STK

The Synthesis Toolkit in C++ (STK) [Cook, 1996,Cook and Scavone, 1999] is a set of open source audio signal processing and algorithmic synthesis classes written in C++. It was developed to facilitate rapid development of music synthesis and audio processing software, with an emphasis on cross-platform functionality, real-time control, ease of use, and educational example code. The fundamental design goals of STK were defined as follows: (1) Cross-platform functionality; (2) Ease of use; (3) User extensibility; (4) Real-time synthesis and control; (5) Open source C and C++.

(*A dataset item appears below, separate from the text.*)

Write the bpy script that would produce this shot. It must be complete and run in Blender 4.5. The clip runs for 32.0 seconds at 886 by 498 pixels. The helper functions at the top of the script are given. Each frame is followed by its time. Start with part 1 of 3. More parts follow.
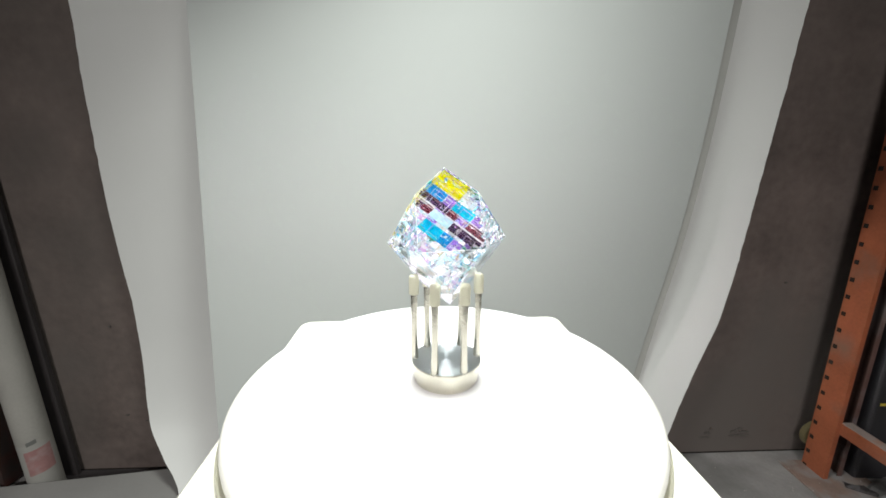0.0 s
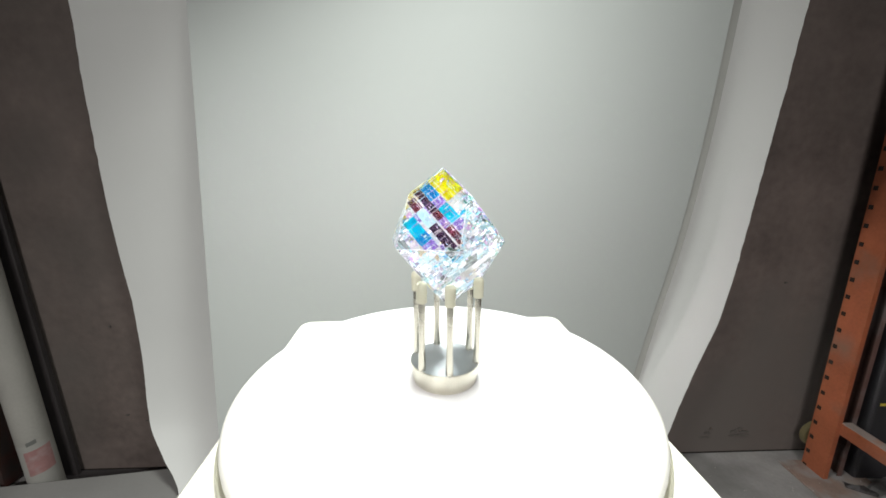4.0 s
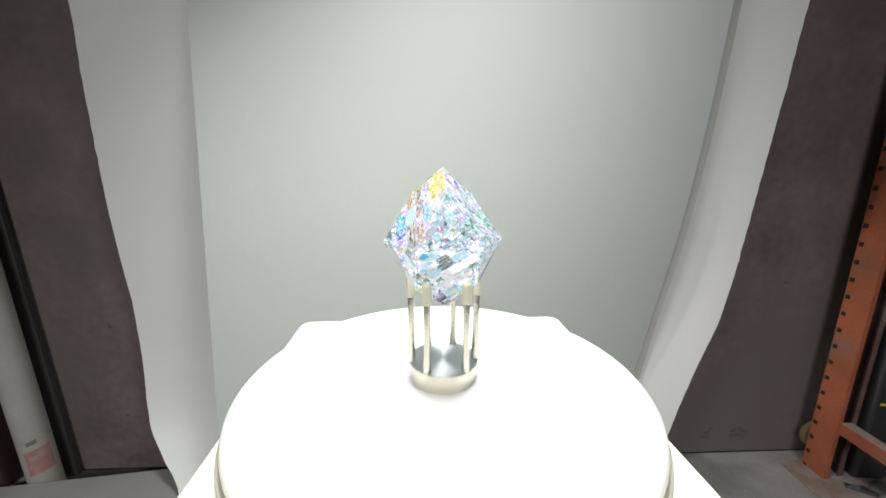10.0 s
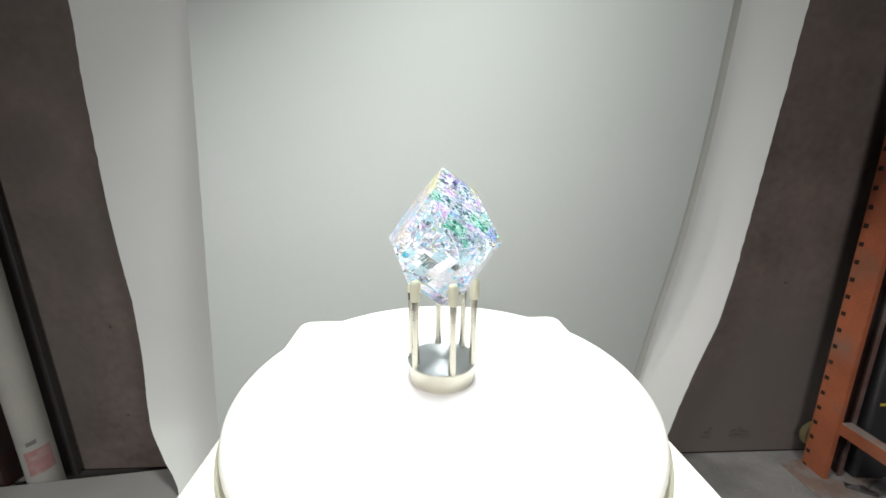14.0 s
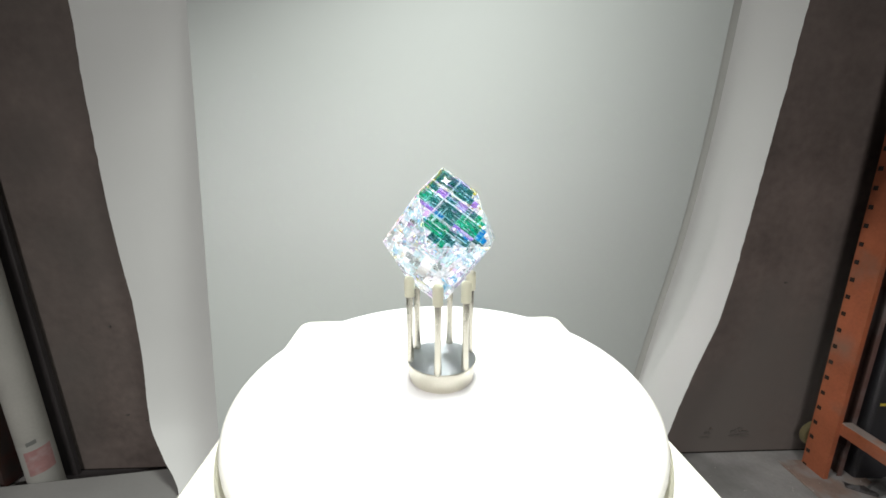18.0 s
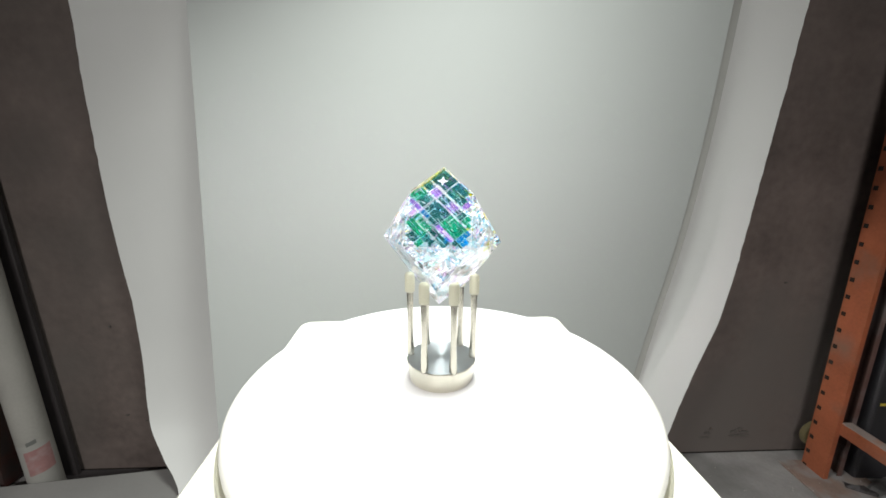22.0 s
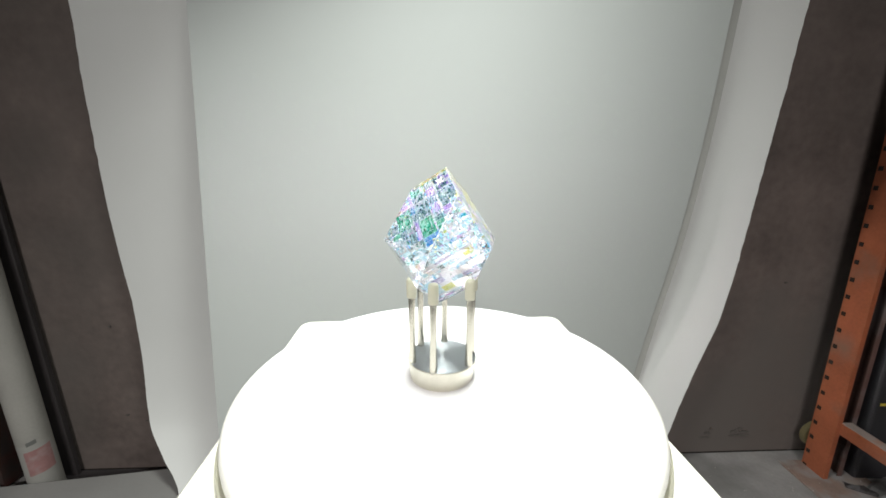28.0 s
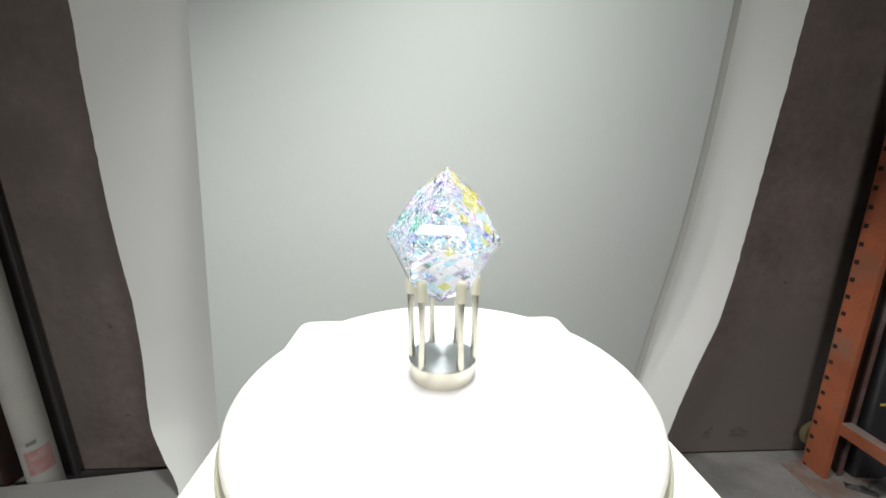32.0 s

STK has been distributed freely since 1996 and included in various collections. Perry Cook started developing STK under NeXTStep at CCRMA in the early 90's. When he moved to Princeton in 1996 he ported everything to C++ on SGI hardware, added real-time and enhanced the synthesis algorithms. With the help of Bill Putman he made a port to Windows95. Gary Scavone began using STK in 1997 and completed a full port to Linux in 1998. He finished the fully compatible Windows port (using Direct Sound API) in June 1998. A great deal of improvements and extensions have been done since then[Cook and Scavone, 2003]. It has also been ported to Max/MSP on Mac by Dan Trueman and Luke Dubois, and distributed as PeRColate. STK is updated on a regular basis.

STK is a framework, not a particular application. Some applications are distributed as an example of usage but even these will probably have to be personalized. Examples don't have a fancy GUI wrapper as, according to the author, it goes against the spirit of STK to spend many hours developing GUI's that will then not be completely cross-platform.

STK works with real-time support (MIDI and audio) on SGI (Irix), Linux, Macintosh OS X, and Windows. STK is free for non-commercial use. It offers some simple Tcl/Tk GUI that offer the same interface as the MIDI input. It can generate SND, WAV, AIFF and MAT file outputs.

Almost all STK is regular C/C++ code that can be compiled on any platform. OS dependencies are kept within a small number of classes. In order to make the GUI cross-platform Tcl/Tk is used. It has no other hardware requirements than a regular sound card. STK is object-oriented and the code is clear. Some optimization issues are sometimes addressed but in general optimization is sacrificed for the sake of clarity.

All STK classes inherit from Object class. This class does not offer any functionality but it is a convenient mechanism for defining global program and operating system parameters. For instance, MY_FLOAT can be defined as either float or double in Object.h. Audio sample based classes implement the tick() method. This method returns a MY_FLOAT or a MY_MULTY (a pointer to MY_FLOAT for multichannel audio). Inside this method, all computations take place. The lastOut() method returns the last result of a computation allowing a single source to feed multiple consuming objects without having to copy the result in an external variable.

STK implements only single-sample tick() functions minimizing memory usage, allowing to build short recursive loops and guaranteeing minimum latency. No specific support for vectorized classes is planned but they are designed to allow easy conversion.

At its core, STK uses the unit generator paradigm from Music N (see section 2.6.1). All unit generators derive from the Instrument base class. Instrument classes include envelopes, filters, noise generators, nonlinearities, and data input/output handlers. WvIn and WvOut and associated classes allow to handle .wav, .snd, .mat (Matlab) and .raw files as well as real-time audio input and output.

There are many different synthesis algorithms: oscillator-based additive, subtractive, FM, modal, sampling, physical models of string and wind instruments and physically inspired particle models. Several models are provided for the voice and more are planned for the future. It also includes several simple delay based effects for reverberation, chorus, flanger and pitch shifting.

STK control sources connect to synthesis programs via pipes and sockets allowing for networked connections and decoupling audio synthesis from control generation. An input handler MD2SKINI converts input MIDI controls to the SKINI score format (see section 2.6.2).